• **Objective**
Reproduce nothing but the lines from the start of the material through the line that includes "import math", both ends included, and omit every picture.

• **Data lines**
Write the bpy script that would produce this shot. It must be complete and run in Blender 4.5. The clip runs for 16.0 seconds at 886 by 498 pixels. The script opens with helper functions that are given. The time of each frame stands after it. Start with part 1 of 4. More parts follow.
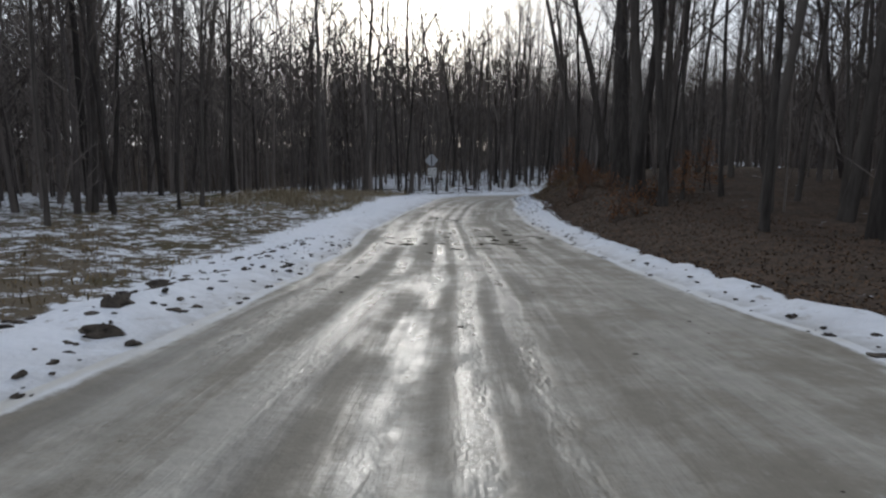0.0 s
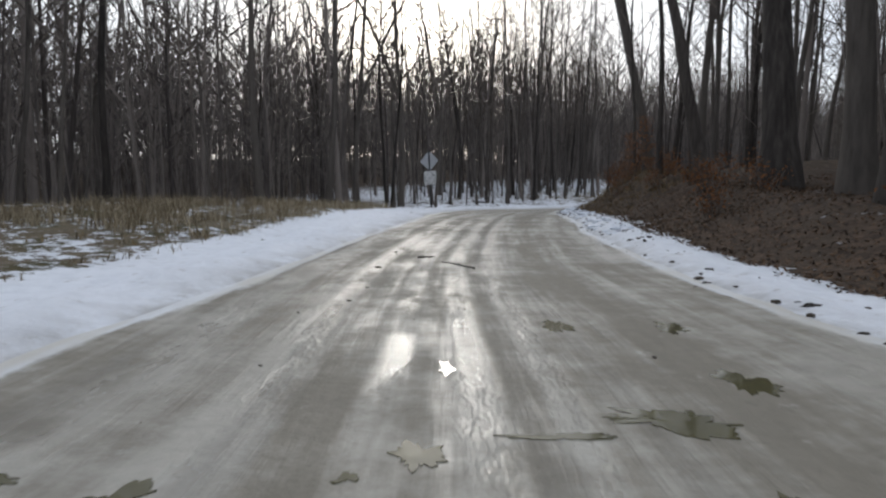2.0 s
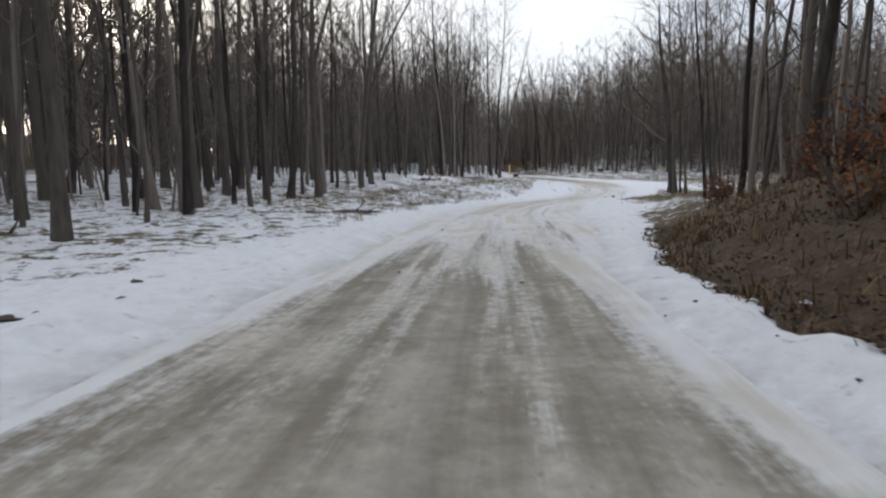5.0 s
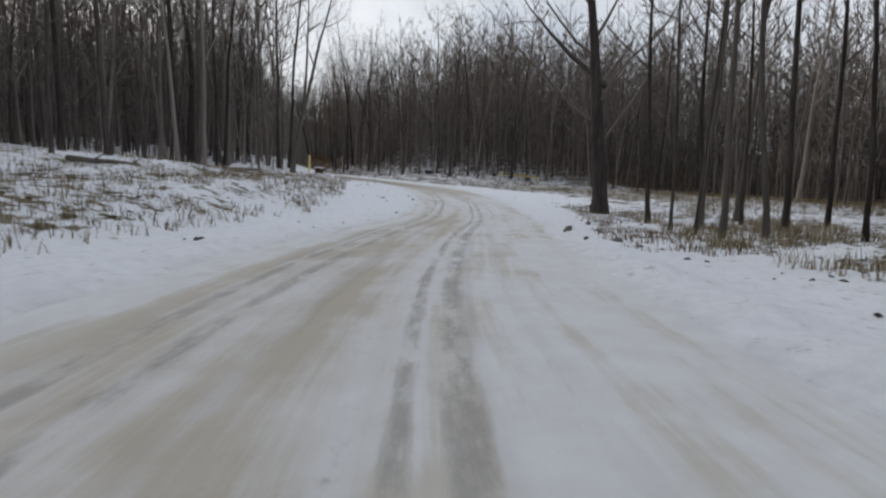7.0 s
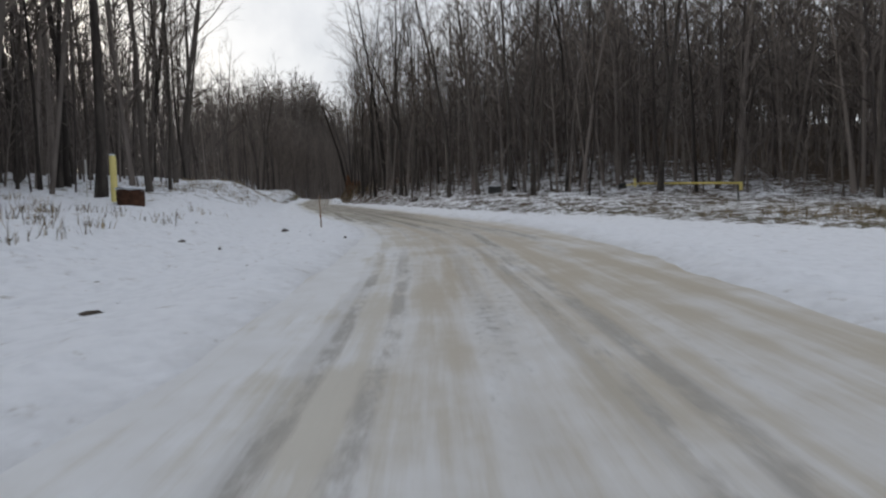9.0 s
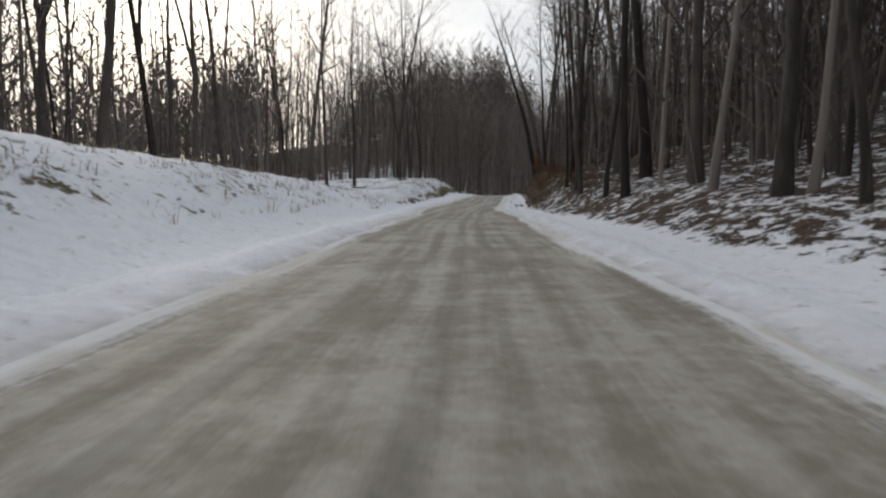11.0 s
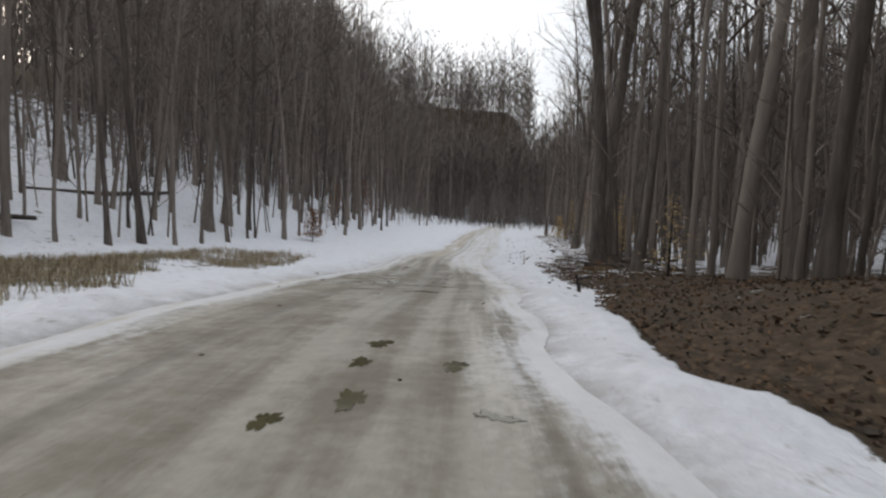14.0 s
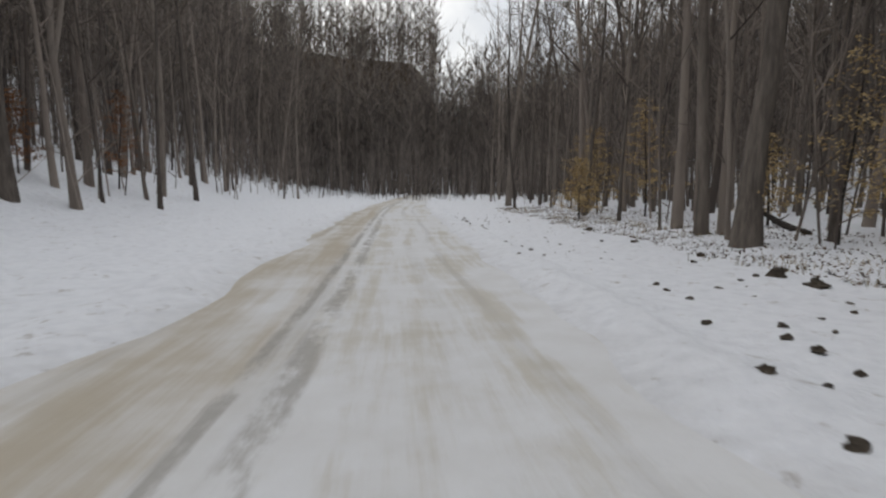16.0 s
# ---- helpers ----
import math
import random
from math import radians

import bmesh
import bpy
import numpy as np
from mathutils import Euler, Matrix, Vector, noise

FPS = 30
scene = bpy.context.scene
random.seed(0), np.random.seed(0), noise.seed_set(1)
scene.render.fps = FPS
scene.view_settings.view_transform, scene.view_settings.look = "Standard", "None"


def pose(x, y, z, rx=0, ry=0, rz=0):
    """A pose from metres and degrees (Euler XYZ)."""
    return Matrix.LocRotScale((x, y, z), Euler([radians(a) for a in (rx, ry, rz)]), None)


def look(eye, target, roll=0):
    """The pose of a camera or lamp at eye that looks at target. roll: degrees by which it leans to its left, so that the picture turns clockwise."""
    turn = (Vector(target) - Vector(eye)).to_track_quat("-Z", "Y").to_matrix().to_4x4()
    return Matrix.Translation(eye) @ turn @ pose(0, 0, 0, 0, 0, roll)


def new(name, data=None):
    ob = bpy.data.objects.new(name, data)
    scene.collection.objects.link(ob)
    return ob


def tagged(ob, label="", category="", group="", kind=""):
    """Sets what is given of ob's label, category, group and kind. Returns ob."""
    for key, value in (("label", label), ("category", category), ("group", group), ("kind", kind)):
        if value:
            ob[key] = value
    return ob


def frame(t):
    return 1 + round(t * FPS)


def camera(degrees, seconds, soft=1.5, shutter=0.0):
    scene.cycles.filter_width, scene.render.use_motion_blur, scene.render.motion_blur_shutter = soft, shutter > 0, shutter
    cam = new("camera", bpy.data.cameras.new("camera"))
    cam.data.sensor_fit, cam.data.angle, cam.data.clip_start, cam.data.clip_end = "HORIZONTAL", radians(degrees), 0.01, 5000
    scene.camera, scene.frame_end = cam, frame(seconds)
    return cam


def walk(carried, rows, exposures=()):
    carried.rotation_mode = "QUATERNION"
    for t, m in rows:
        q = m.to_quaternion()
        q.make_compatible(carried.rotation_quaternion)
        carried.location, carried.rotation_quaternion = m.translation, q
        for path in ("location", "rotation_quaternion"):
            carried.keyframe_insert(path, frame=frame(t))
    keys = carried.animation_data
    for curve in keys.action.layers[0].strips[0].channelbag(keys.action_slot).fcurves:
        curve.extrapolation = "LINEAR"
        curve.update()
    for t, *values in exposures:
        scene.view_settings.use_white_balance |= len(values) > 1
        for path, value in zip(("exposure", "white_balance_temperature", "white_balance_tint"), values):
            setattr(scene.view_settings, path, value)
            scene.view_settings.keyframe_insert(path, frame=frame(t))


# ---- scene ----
cam = camera(78.0, 16.0, soft=2.3, shutter=0.06)
PATH = [
    (0, (-0.05, 0.01, 1.21), (-0.11, 9.94, 0.03), 0.6),
    (0.5, (-0.08, 3.07, 1.02), (0.00, 12.98, -0.30), 0.9),
    (1, (0.04, 6.58, 0.89), (0.29, 16.50, -0.38), 0.7),
    (1.5, (0.04, 10.63, 0.77), (0.17, 20.55, -0.51), 1.1),
    (2, (0.10, 14.66, 0.68), (-0.07, 24.62, -0.19), 0.4),
    (2.5, (0.12, 19.34, 0.80), (-0.12, 29.32, 0.17), 0.0),
    (3, (0.32, 24.97, 0.93), (0.81, 34.95, 0.57), -0.5),
    (3.5, (0.94, 30.91, 1.22), (2.47, 40.79, 0.89), -0.8),
    (4, (1.88, 36.84, 1.36), (4.57, 46.46, 0.92), -0.9),
    (4.5, (3.27, 41.82, 1.42), (7.58, 50.80, 0.57), -0.8),
    (4.7, (4.11, 44.00, 1.37), (8.82, 52.76, 0.42), -0.9),
    (6.8, (21.75, 66.85, 1.73), (29.07, 73.62, 0.91), 1.0),
    (7, (24.17, 69.18, 1.74), (31.91, 75.44, 0.79), 1.6),
    (7.5, (30.65, 74.76, 1.94), (39.12, 80.01, 1.12), 0.8),
    (8, (39.60, 80.59, 1.89), (47.46, 86.75, 1.30), -0.7),
    (8.5, (47.89, 86.42, 2.33), (55.24, 93.17, 1.84), -2.5),
    (9, (56.11, 94.85, 2.97), (62.83, 102.24, 2.47), -1.7),
    (9.5, (64.08, 103.89, 3.60), (69.79, 112.09, 3.18), 0.4),
    (9.7, (66.64, 107.78, 3.77), (72.04, 116.19, 3.51), 1.1),
    (11.8, (91.85, 157.15, 6.68), (95.44, 166.45, 5.93), -1.3),
    (12, (94.36, 162.64, 6.90), (98.28, 171.82, 6.24), -1.6),
    (12.5, (101.88, 174.66, 7.73), (106.88, 183.32, 7.84), -0.8),
    (13, (108.39, 184.56, 8.55), (113.87, 192.92, 8.77), 0.4),
    (13.5, (113.98, 193.51, 9.55), (119.99, 201.50, 9.28), 0.9),
    (14, (118.71, 200.15, 9.72), (125.28, 207.66, 8.98), 1.9),
    (14.5, (124.26, 205.80, 9.57), (130.91, 213.12, 8.09), 0.2),
    (15, (129.85, 211.76, 8.81), (136.46, 219.14, 7.45), -0.2),
    (15.5, (135.83, 218.45, 8.56), (143.00, 225.31, 7.32), 0.3),
    (16, (142.51, 224.72, 8.12), (150.28, 230.91, 6.97), 0.1),
]
walk(cam, [(t, look(eye, target, roll)) for t, eye, target, roll in PATH], exposures=[(0.0, -0.2, 5950, 10), (0.7, 0.05, 6100, 10), (1.5, 0.28, 6100, 10), (3.2, 0.26, 6300, 10), (4.7, 0.46, 6500, 10), (6.8, 0.1, 6450, 10), (7.6, 0.06, 6450, 10), (9.7, -0.1, 6450, 10), (11.8, 0.1, 6700, 10), (12.5, 0.08, 6750, 10), (13.0, 0.06, 6720, 10), (13.5, 0.24, 6720, 10), (14.5, 0.66, 6750, 10), (15.5, 0.6, 6850, 10), (16.0, 0.42, 6950, 10)])

# ---- light: hazy winter sky with a low, veiled sun ahead of the road ----
SUN_AZ, SUN_EL = 4.0, 17.0  # degrees left of +y, above the horizon
world = bpy.data.worlds.new("winter_sky")
scene.world = world
world.use_nodes = True


class Nodes:
    """A short way to write node trees."""

    def __init__(self, tree):
        self.tree = tree

    def add(self, kind, **settings):
        node = self.tree.nodes.new(kind)
        for key, value in settings.items():
            if key == "op":
                node.operation = value
            elif key == "mode":
                node.data_type = value
            elif key == "blend":
                node.blend_type = value
            elif key == "attr":
                node.attribute_name = value
            elif key == "noise_kind":
                node.noise_dimensions = value
            elif key == "feature":
                node.feature = value
        return node

    def put(self, socket, value):
        if isinstance(value, bpy.types.NodeSocket):
            self.tree.links.new(value, socket)
        elif isinstance(value, (tuple, list)) and len(value) == 3 and socket.type == "RGBA":
            socket.default_value = (*value, 1)
        else:
            socket.default_value = value

    def math(self, op, a, b=0.0, c=0.0, clamp=False):
        node = self.add("ShaderNodeMath", op=op)
        node.use_clamp = clamp
        for n, v in enumerate((a, b, c)):
            self.put(node.inputs[n], v)
        return node.outputs[0]

    def step(self, x, lo, hi):
        node = self.add("ShaderNodeMapRange")
        node.interpolation_type = "SMOOTHSTEP"
        self.put(node.inputs[0], x)
        node.inputs[1].default_value, node.inputs[2].default_value = lo, hi
        return node.outputs[0]

    def mix(self, f, a, b, blend="MIX"):
        node = self.add("ShaderNodeMix", mode="RGBA", blend=blend)
        self.put(node.inputs[0], f)
        self.put(node.inputs[6], a)
        self.put(node.inputs[7], b)
        return node.outputs[2]

    def noise(self, vec, scale, detail=4.0, rough=0.55):
        node = self.add("ShaderNodeTexNoise")
        self.put(node.inputs["Vector"], vec)
        node.inputs["Scale"].default_value = scale
        node.inputs["Detail"].default_value = detail
        node.inputs["Roughness"].default_value = rough
        return node.outputs[0]

    def xyz(self, x, y, z=0.0):
        node = self.add("ShaderNodeCombineXYZ")
        for n, v in enumerate((x, y, z)):
            self.put(node.inputs[n], v)
        return node.outputs[0]

    def bump(self, height, strength, distance):
        node = self.add("ShaderNodeBump")
        node.inputs["Strength"].default_value = strength
        node.inputs["Distance"].default_value = distance
        self.put(node.inputs["Height"], height)
        return node.outputs[0]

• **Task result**
Write the bpy script that would produce this shot. It must be complete and run in Blender 4.5. The clip runs for 16.0 seconds at 886 by 498 pixels. The script opens with helper functions that are given. The time of each frame stands after it. Start with part 1 of 4. More parts follow.
0.0 s
2.0 s
5.0 s
7.0 s
9.0 s
11.0 s
14.0 s
16.0 s
# ---- helpers ----
import math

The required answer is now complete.